We speak with Sami Rasouli, an Iraqi American who grew up in Najaf. He left in the late 1970s and eventually moved to the United States and settled down in Minneapolis. In November 2004, nearly thirty years after leaving Iraq, Sami returned home to help rebuild his country as director of the Muslim Peacemakers Team in Najaf. He is back in Minneapolis now on a visit from Iraq and joins us in St. Paul. [includes rush transcript]
Transcript
AMY GOODMAN: In news from Iraq, General Petraeus has recommended delaying sharp cuts in US troop levels stationed in Iraq until next year. The recommendation came just as Senator McCain accepted the Republican nomination for president on Thursday night. McCain brought up Iraq once in his speech, and he lauded the surge.
Well, we’re joined right now by Sami Rasouli. Sami Rasouli is a native of Iraq, came to this country, got citizenship, lived in Minneapolis for many years, an Iraqi American who grew up in Najaf, came to the United States. He left in the late 1970s and eventually moved to the United States and settled down in Minneapolis. In November 2004, nearly thirty years after leaving Iraq, Sami returned home to help rebuild his country. He became director of a new organization, Muslim Peacemakers Team in Najaf. He is back in Minneapolis now on a visit from Iraq and joins me here in St. Paul. When he was living in Minneapolis, he was very well known as a restaurateur who ran a restaurant called Sinbad’s, a watering hole in Minneapolis.
Welcome.
SAMI RASOULI: Thank you, Amy. Good to see you.
AMY GOODMAN: We have interviewed you a number of times: before you made your decision to return to Iraq in the midst of the terrible violence, while you were there, when you returned. In these last few minutes of our two weeks of coverage of both conventions, your thoughts today about what is happening in Iraq?
SAMI RASOULI: Well, our concerns within the election process that’s taking place, the Republicans and the Democrats, we look at what kind of change can happen in the Middle East, mainly in Iraq and Palestine and Afghanistan. So we don’t see any difference between both parties.

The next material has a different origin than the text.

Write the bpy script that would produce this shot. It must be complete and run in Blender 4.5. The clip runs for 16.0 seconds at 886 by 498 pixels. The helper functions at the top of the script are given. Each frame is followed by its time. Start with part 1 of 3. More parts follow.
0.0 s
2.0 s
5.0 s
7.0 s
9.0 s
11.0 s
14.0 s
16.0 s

As you and the audience, the viewers, and many Iraqis still remember, Mr. Biden, when he introduced the bill to the Congress last year to partition Iraq, now he came back on the ticket. So that was not a surprise for me, at least, because the surge has accomplished one of its objectives, that Iraq is ready to be partitioned, by expelling or displacing more than five million Iraqis within the country and outside of the country.

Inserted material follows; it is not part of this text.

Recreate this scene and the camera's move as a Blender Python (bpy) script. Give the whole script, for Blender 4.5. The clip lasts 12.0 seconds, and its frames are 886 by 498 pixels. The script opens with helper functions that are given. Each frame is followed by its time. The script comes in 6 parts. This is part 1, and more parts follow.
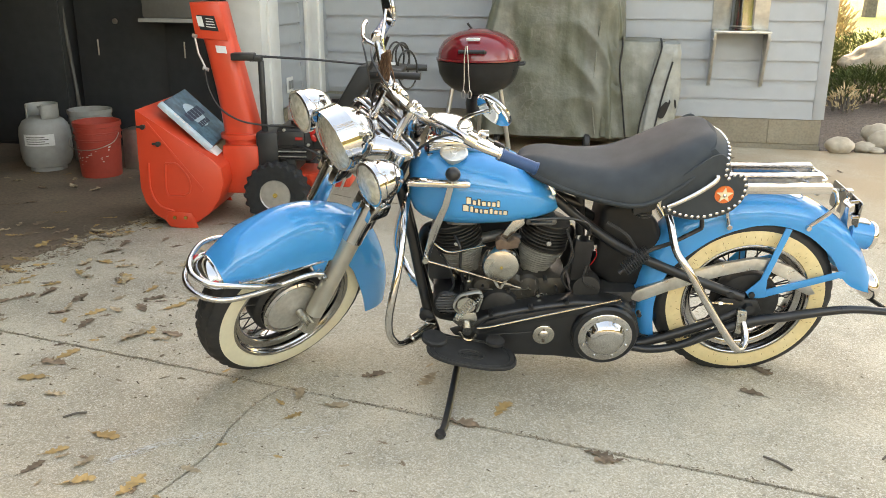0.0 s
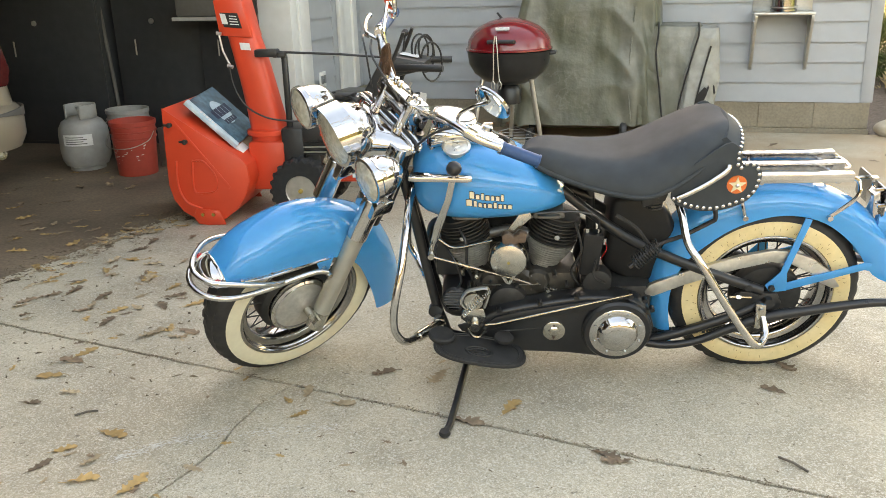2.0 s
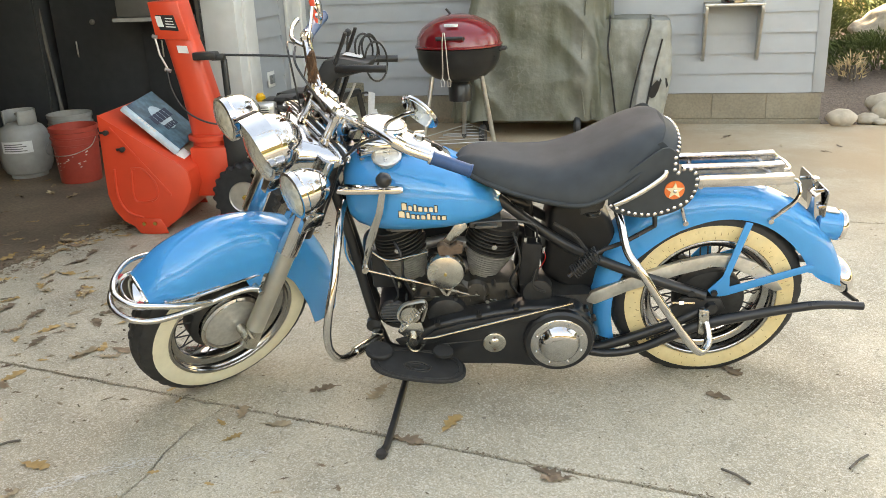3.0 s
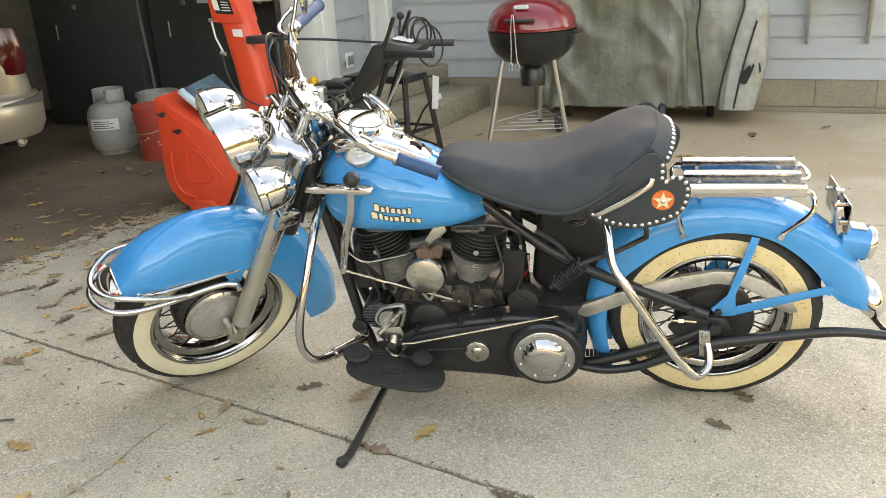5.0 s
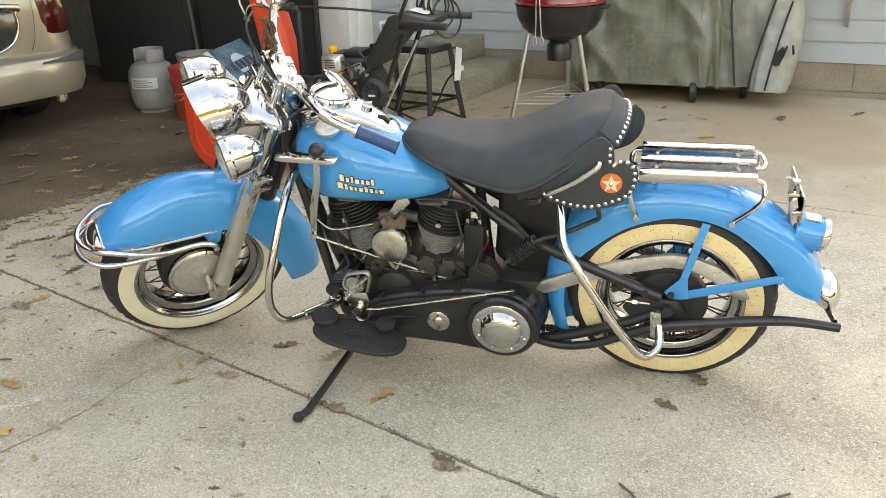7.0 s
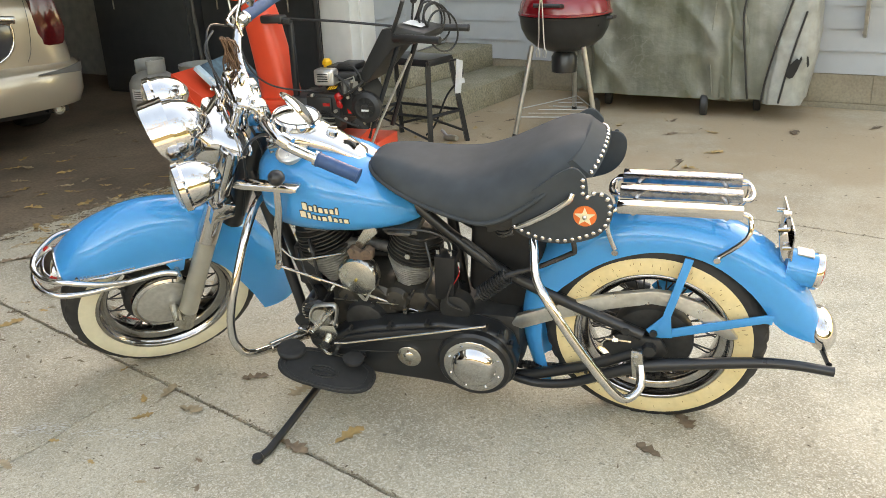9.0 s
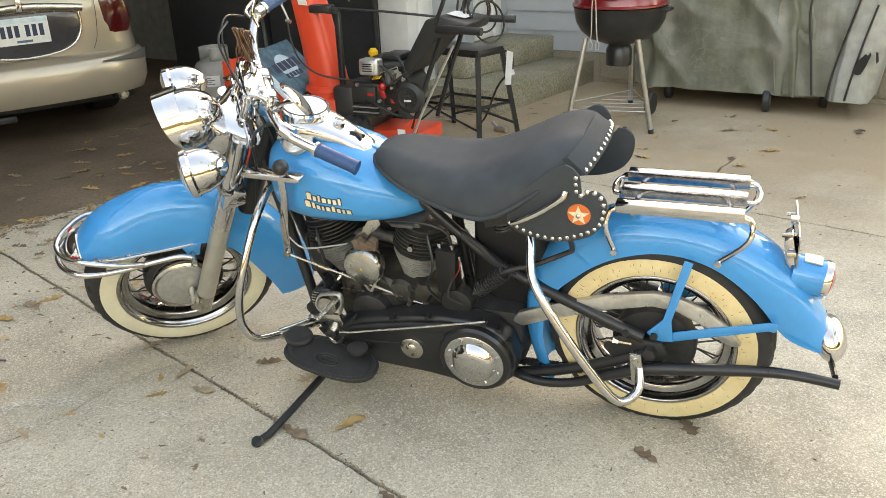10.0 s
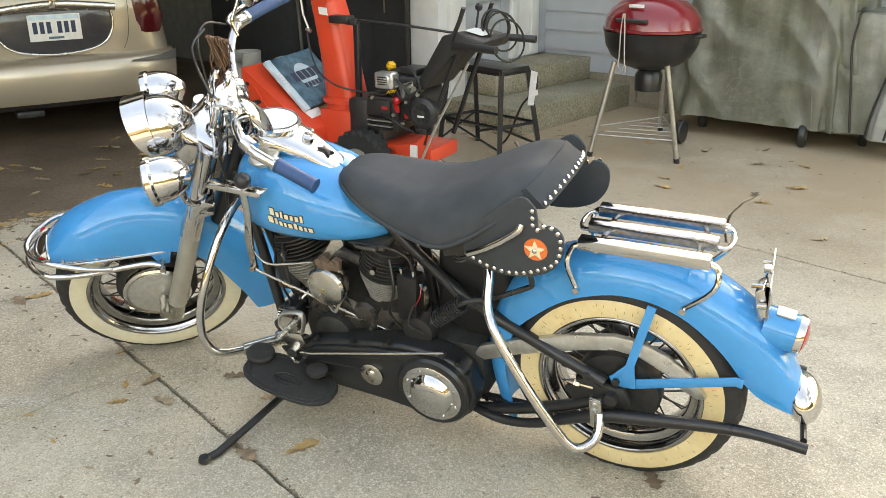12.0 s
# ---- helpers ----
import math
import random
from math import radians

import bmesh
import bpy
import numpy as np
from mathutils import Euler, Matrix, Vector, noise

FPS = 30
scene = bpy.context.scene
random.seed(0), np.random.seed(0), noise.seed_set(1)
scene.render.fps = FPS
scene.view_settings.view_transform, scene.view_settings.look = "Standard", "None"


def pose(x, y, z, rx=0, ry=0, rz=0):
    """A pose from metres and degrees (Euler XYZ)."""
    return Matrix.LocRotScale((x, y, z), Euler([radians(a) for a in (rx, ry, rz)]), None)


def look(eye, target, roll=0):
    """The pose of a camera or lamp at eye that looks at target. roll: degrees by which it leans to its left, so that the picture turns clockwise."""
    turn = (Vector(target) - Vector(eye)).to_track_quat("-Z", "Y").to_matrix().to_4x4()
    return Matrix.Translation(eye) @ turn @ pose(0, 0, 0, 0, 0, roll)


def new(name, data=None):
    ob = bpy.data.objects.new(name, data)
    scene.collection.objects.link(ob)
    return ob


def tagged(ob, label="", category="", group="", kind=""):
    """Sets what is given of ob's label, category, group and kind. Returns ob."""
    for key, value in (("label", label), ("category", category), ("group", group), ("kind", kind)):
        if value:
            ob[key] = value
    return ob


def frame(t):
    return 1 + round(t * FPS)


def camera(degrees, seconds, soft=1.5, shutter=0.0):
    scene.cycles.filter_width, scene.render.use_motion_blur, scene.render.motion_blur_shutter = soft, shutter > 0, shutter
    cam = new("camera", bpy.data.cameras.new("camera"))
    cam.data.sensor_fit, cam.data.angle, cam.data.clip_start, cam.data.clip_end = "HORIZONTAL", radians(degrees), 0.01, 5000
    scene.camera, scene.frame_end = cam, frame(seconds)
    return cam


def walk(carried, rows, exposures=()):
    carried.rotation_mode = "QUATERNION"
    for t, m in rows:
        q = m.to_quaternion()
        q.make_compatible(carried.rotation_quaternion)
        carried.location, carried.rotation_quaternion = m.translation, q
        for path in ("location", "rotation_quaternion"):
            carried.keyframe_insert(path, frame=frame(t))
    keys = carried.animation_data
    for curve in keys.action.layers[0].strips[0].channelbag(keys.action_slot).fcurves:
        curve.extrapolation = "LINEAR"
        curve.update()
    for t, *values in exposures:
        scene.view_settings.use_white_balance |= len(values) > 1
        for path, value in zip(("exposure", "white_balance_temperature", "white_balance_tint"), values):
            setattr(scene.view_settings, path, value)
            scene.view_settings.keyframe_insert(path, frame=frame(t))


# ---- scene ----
cam = camera(54.3, 12.0, soft=0.55)
PATH = [
    (0, (0.458, -0.004, 1.326), (0.084, 1.866, 0.721), 0.2),
    (0.5, (0.466, -0.002, 1.327), (0.097, 1.869, 0.724), 0.1),
    (1, (0.517, 0.009, 1.329), (0.076, 1.865, 0.727), -1.0),
    (1.5, (0.591, 0.022, 1.331), (0.081, 1.859, 0.727), -1.4),
    (2, (0.601, 0.079, 1.324), (0.104, 1.913, 0.701), -1.7),
    (2.5, (0.598, 0.157, 1.341), (0.182, 2.008, 0.707), -1.9),
    (3, (0.683, 0.205, 1.354), (0.254, 2.049, 0.709), -2.5),
    (3.2, (0.758, 0.239, 1.336), (0.287, 2.075, 0.696), -3.0),
    (4.8, (1.034, 0.429, 1.367), (0.347, 2.182, 0.691), -3.1),
    (5, (1.072, 0.472, 1.37), (0.357, 2.21, 0.686), -3.3),
    (5.5, (1.158, 0.524, 1.379), (0.418, 2.232, 0.647), -3.1),
    (6, (1.275, 0.532, 1.387), (0.473, 2.201, 0.632), -2.5),
    (6.5, (1.351, 0.537, 1.397), (0.517, 2.193, 0.646), -2.8),
    (6.7, (1.362, 0.511, 1.399), (0.532, 2.17, 0.654), -2.2),
    (8.3, (1.389, 0.636, 1.407), (0.529, 2.277, 0.654), -2.5),
    (8.5, (1.377, 0.669, 1.413), (0.523, 2.317, 0.668), -2.5),
    (9, (1.442, 0.731, 1.416), (0.552, 2.364, 0.68), -2.4),
    (9.5, (1.557, 0.789, 1.423), (0.565, 2.36, 0.684), -1.9),
    (10, (1.626, 0.848, 1.417), (0.581, 2.379, 0.666), -2.6),
    (10.5, (1.622, 0.93, 1.405), (0.598, 2.472, 0.647), -2.6),
    (11, (1.684, 0.99, 1.402), (0.627, 2.509, 0.644), -2.2),
    (11.5, (1.735, 1.034, 1.42), (0.6, 2.513, 0.698), -0.9),
    (12, (1.764, 1.068, 1.413), (0.617, 2.538, 0.692), -0.3),
]
walk(cam, [(t, look(eye, target, roll)) for t, eye, target, roll in PATH], exposures=[(0, 3.21, 11300, 15.5), (12, 3.21, 11300, 15.5)])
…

And most of those displaced people are Sunni, and they lived in the capital, the jewel of Mesopotamia, Baghdad, which is now a very depressed city, isolated by walls. Communities are segregated, and they have no way to move freely, unless they have their own badges from this community and another community. And the division is based on their background ethnically or religiously. It’s too bad for an Iraqi.
I wish yesterday Mr. McCain invited an average Iraqi family to attend and talk about the effect of the surge and the military operation for the last five years on Iraqi lives.
AMY GOODMAN: Sami Rasouli, we have to leave it there, a very somber note, but we’re going to come back to you in these weeks that you’re visiting, before you go home to Iraq. I want to thank you for being with us, as we wrap up our coverage here and return to New York.